The Department of Agriculture chips in with, “It is said in many places in the north west and north east to be entirely in the hands of the strike committees.”

The Department of Energy warned, “If the strike continues into February then all major firms in manufacturing sector would have to close.”

The Heinz factory in Wigan had closed, revealed one report.

“Pickets isolated a new consignment of beans destined for the factory,” it read, “and are refusing to allow the beans out.”

Bill Rogers, the transport minister, wrote to the union. The letter starts, “Here is our shopping list.”

The list is ten pages of places the minister requires the union to get “essential supplies” through.

He complains of the solidarity (my words not his) at a Sainsbury’s depot where nothing is being loaded despite there being no picket line outside.

At one point he whines about the refusal to move Golden Wonder crisps, bemoaning that the “TGWU Regional secretary claims that crisps do not come within the priority categories.”

Meanwhile, the president of the CBI bosses’ organisation wrote to the prime minister, demanding that he use troops to break the strike.

“We are clear that you should declare a state of emergency if conditions do not improve immediately,” he wrote.

“What we are witnessing is the outcome of the inbalance of power that has being progressively tipped to the total advantage of organised labour.

“In the interests of the national

wellbeing it is essential that this inbalance is redressed.”

Cabinet minutes show that Callaghan agreed. He wanted to declare a state of emergency and bring in the army to break the strike—but was persuaded by colleagues to hold off.

The government did, though, use troops against striking oil tanker drivers in Northern Ireland.

It then moved in a different way to curb the road haulage pickets. The key became trying to get the union leaders to control the strike.

The minutes of phone calls and meetings from Callaghan to TUC leader Len Murray are revealing.

Callaghan warned Murray, “Maybe the trade unions will have to learn their lesson once again and face the anti-union measures that a Thatcher government would bring in.”

Murray’s response was simply, “The prospect of a general election and a Conservative victory based on Mrs Thatcher’s current propositions filled him with gloom and foreboding.”

The government proposal was to curb the pickets.
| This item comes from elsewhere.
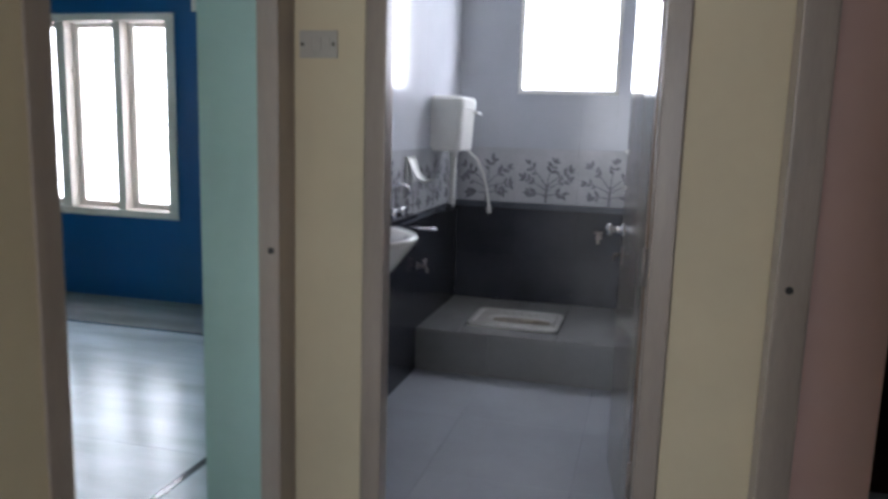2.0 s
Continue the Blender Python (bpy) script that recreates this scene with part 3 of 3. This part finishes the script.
def west_window():
    e = thing("window_1", "brown wooden bedroom window with two glazed shutters", "window")
    e["kind"] = "structure"
    x0, x1 = -4.60, -4.52
    y0, y1, z0, z1 = -1.07, -0.024, 0.594, 2.14
    fw = 0.058
    for r in ((y0, y0 + fw, z0, z1), (y1 - fw, y1, z0, z1)):
        part("frame_post", boxes((x0, x1, *r), bevel=0.004), "winwood", e)
    for r in ((y0 + fw + 0.001, y1 - fw - 0.001, z0, z0 + 0.06), (y0 + fw + 0.001, y1 - fw - 0.001, z1 - 0.05, z1)):
        part("frame_rail", boxes((x0 + 0.002, x1 - 0.002, *r), bevel=0.004), "winwood", e)
    mid = (y0 + y1) / 2
    part("rebate_strip", boxes((x0 + 0.004, x0 + 0.011, mid - 0.012, mid + 0.012, z0 + 0.064, z1 - 0.054), bevel=0.002), "winwood", e)
    for a, b, outer in ((y0 + fw + 0.002, mid - 0.002, "a"), (mid + 0.002, y1 - fw - 0.002, "b")):
        s = new("shutter")
        s.parent = e
        wa, wb = (0.048, 0.058) if outer == "a" else (0.058, 0.048)
        for r in ((a, a + wa, z0 + 0.062, z1 - 0.052), (b - wb, b, z0 + 0.062, z1 - 0.052)):
            part("stile", boxes((x0 + 0.012, x1 - 0.018, *r), bevel=0.004), "winframe", s)
        for r in ((a + wa + 0.001, b - wb - 0.001, z0 + 0.062, z0 + 0.122), (a + wa + 0.001, b - wb - 0.001, z1 - 0.098, z1 - 0.052)):
            part("rail", boxes((x0 + 0.014, x1 - 0.02, *r), bevel=0.004), "winframe", s)
        # slim beading round the glass
        for r in ((a + wa + 0.001, a + wa + 0.010, z0 + 0.123, z1 - 0.099), (b - wb - 0.010, b - wb - 0.001, z0 + 0.123, z1 - 0.099)):
            part("bead", boxes((x0 + 0.041, x0 + 0.052, *r), bevel=0.002), "winframe", s)
        g = part("pane", boxes((x0 + 0.035, x0 + 0.040, a + wa - 0.004, b - wb + 0.004, z0 + 0.118, z1 - 0.094)), "glass", s)
        g.visible_shadow = False
        m = b - 0.03 if outer == "a" else a + 0.03
        bm = boxes((x1 - 0.0178, x1 - 0.013, m - 0.012, m + 0.012, 1.40, 1.53), bevel=0.002)
        tube(bm, [(x1 - 0.013, m, 1.44), (x1 + 0.012, m, 1.445), (x1 + 0.016, m, 1.47), (x1 + 0.012, m, 1.495), (x1 - 0.013, m, 1.50)], 0.005, sides=8)
        part("shutter_pull", bm, "pull", s, "small dull shutter pull")
        bm = boxes((x1 - 0.0178, x1 - 0.014, m - 0.011, m + 0.011, z0 + 0.10, z0 + 0.25), bevel=0.002)
        tube(bm, [(x1 - 0.010, m, z0 + 0.065), (x1 - 0.010, m, z0 + 0.24)], 0.005, sides=8)
        part("tower_bolt", bm, "pull", s, "dull tower bolt")
        for h in (a + 0.09, b - 0.09):
            bm = bmesh.new()
            tube(bm, [(x1 - 0.020, h, z0 + 0.115), (x1 - 0.002, h, z0 + 0.118), (x1 + 0.004, h, z0 + 0.14), (x1 - 0.001, h, z0 + 0.17)], 0.004, sides=8)
            part("stay_hook", bm, "bronze", s)
    for k in range(1, 8):
        z = z0 + 0.06 + k * (z1 - z0 - 0.1) / 8
        bm = bmesh.new()
        tube(bm, [(-4.63, y0, z), (-4.63, y1, z)], 0.005, sides=6)
        part("grille_bar", bm, "winwood", e)


west_window()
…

So, as the minutes of one meeting put it, “The meeting closed on the basis that ministers would now get their suggested code of practice into final form.”

And so civil service workers wrote up a code of practice for picketing which, after some minor amendments, was then presented as the union’s policy on how to run the strike.


The bosses pushed the Labour government, the government pushed the union leaders, and the union leaders pushed the workers.

The battle over the “evils” of effective picketing laid the ideological basis for the Thatcher years.

But fortunately, as a set of cabinet minutes on the strike report, “The government would have to accept that there were some areas where industrial muscle would mean excessive settlements would have to be conceded.”

Because, despite the threats of a Tory government, and despite the union leaders, the strong picketing that so worried the ministers meant the transport workers won a 20 percent pay rise within days.